My first memory of walking into the MFA coop in Salem over two decades ago was the smell. It was the same smell that decades before that visit, I smelled when accompanying my grandfather to a feed store near Jackson, Missouri, close to where he had a small cattle operation.

“It stinks,” I told Paw.

“Smells like money,” he told me.

Every time I’ve walked in a feed store since those days many years ago near Jackson, I take a deep breath and chuckle over my late grandfather’s comment.

Not being a cattle farmer like my grandfather, or a cotton farmer like my other grandfather, I don’t have many occasions that I need to walk into a feed store. I regularly buy cracked corn to feed the geese, turkeys and deer on our place, so every couple months for a long time now I have walked into MFA or one of the other feed stores in Dent County to make my purchase.

For many of the past 20 years I have also attended the annual MFA banquet, in part because the folks there have always been good customers of The Salem News, and in part because my mouth waters just thinking about row after row of fresh vegetables, homemade desserts and tasty beef they serve.

MFA Cooperative of Salem announced Friday it has sold to MFA Incorporated. I have no idea if down the road this will be good for the local folks or not. The joint press release from the two businesses didn’t have much detail, and we will do our best as a newspaper to over the next few weeks try to explain how and why the sale was made necessary.

But today, no matter the how and the why, my concern is the impact of losing a locally controlled coop that has been in existence since 1932. The history – the help it gave agriculture for the past 87 years – is immeasurable.

It isn’t the cracked corn, feed and equipment that could leave an immense void in Dent County. You can buy that a lot of places. It is the local connections that, unless MFA Incorporated chooses to do so, could be lost forever. For almost as long as agriculture has been a key part of not only Dent County’s economy, but its way of life, MFA has been at the forefront, helping organize and run ag events such as Beef Days and the livestock show and sale that appeared at the Dent County Fair, and more recently the 4-H/FFA Expo. You could not attend an ag-related event, especially when it had to do with youth, without MFA being a vital part of it in time and money.

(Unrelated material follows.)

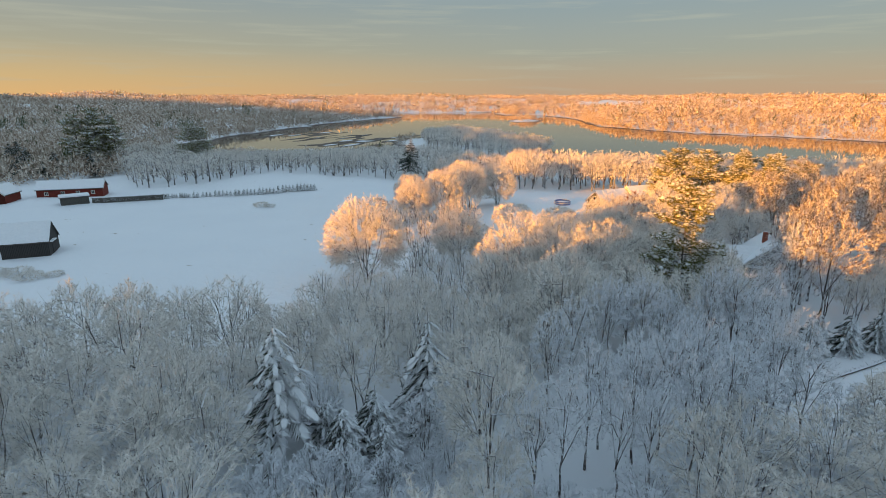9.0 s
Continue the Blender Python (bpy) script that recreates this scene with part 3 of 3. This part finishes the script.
# single trees
lone(rounds[0], -20.4, 79, 1.17, 12)
lone(rounds[1], -5.8, 92, 0.82, 8)
lone(rounds[1], -13, 137, 1.0, 9)
lone(rounds[0], -7.5, 146, 1.08, 8)
lone(rounds[0], -20, 130, 0.82, 8)
lone(rounds[1], -23, 143, 0.8, 8)
lone(rounds[1], 1.5, 152, 0.98, 7, turn=40)
lone(apples[0], 5.2, 119, 1.2, 8)
lone(apples[1], 16.5, 120, 1.05, 8)
lone(apples[1], -1.6, 111, 0.6, 4)
lone(reds[0], 30.5, 112, 1.22, 5)
lone(reds[0], 36, 119, 1.15, 5, turn=70)
lone(forest[2], 33.5, 109, 0.95, 5)
lone(forest[4], 29.5, 105, 0.86, 5)
lone(darkcon, -33, 206, 0.98, 12)
for x, y, s in ((45, 138, 0.94), (53, 134, 1.02), (60, 131, 0.97), (66, 128, 0.95), (73, 127, 0.92), (57, 141, 0.95), (49, 141, 1.0), (63, 138, 0.98), (69, 134, 0.95)):
    lone(pines[int(x) % 3], x, y, s * 1.04, 5)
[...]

And for that, kudos to the men and women who for the past nearly 90 years have run the organization and made such a huge impact on the quality of life here. For those who don’t know, there was always a local manager and a local board of directors who saw that not only the shelves were stocked and the feed piled high in the warehouse, but that Dent County youth, the future of their industry, were well served.

Every trophy handed out, every free bag of feed that went to local youth because of MFA, meant a lot. As we turn the page from MFA Cooperative Association of Salem to MFA Incorporated, let’s hope the mission stays the same.

Agriculture is key to Dent County’s past, present and future. Over 15,000 acres in the county produced hay in 2016 according to the Missouri Annual Bulletin compiled by the USDA, National Agricultural Statistics Service. That same year there were 34,500 cattle and calves, 19,800 of them beef cows. In other words, there were more than two cows for every man, woman and child in Dent County.

MFA Incorporated takes over Aug. 1. I think back about how vital the local coop must have been way back in the 1930s and 1940s, when a rancher could not afford to drive many miles to purchase the things they needed, so a local coop was formed to not only stock up on farming necessities, but at a price they could afford.

Times have changed. According to the joint release sent to The Salem News Friday morning and immediately placed on thesalemnewsonline.com, “Current circumstances in agriculture have brought challenges to the industry’s retail organizations. Farm prices, trade issues, regulations, and rising expenses have put pressure on all of agriculture, particularly smaller businesses.”

Read between the lines. The little coop in Salem, just maybe, could not compete with the big guys any more. You see it in many other industries, where consolidation is taking the business world by storm. Gone are the days of trading eggs for fertilizer.

MFA Incorporated operates 140 MFA Agri Services Centers in Missouri and neighboring states and has business agreements with 24 locally owned affiliated cooperatives. Make that 23, as Salem joins the list of 140.

MFA’s local coop was established in the middle of the Great Depression in 1932, with only $1,200 in capital. July 31, the local coop will close its doors, reopening the next day as something far different than the coop formed out of economic necessity so many years ago.

Maybe worse for local farmers. Maybe better. But certainly, different.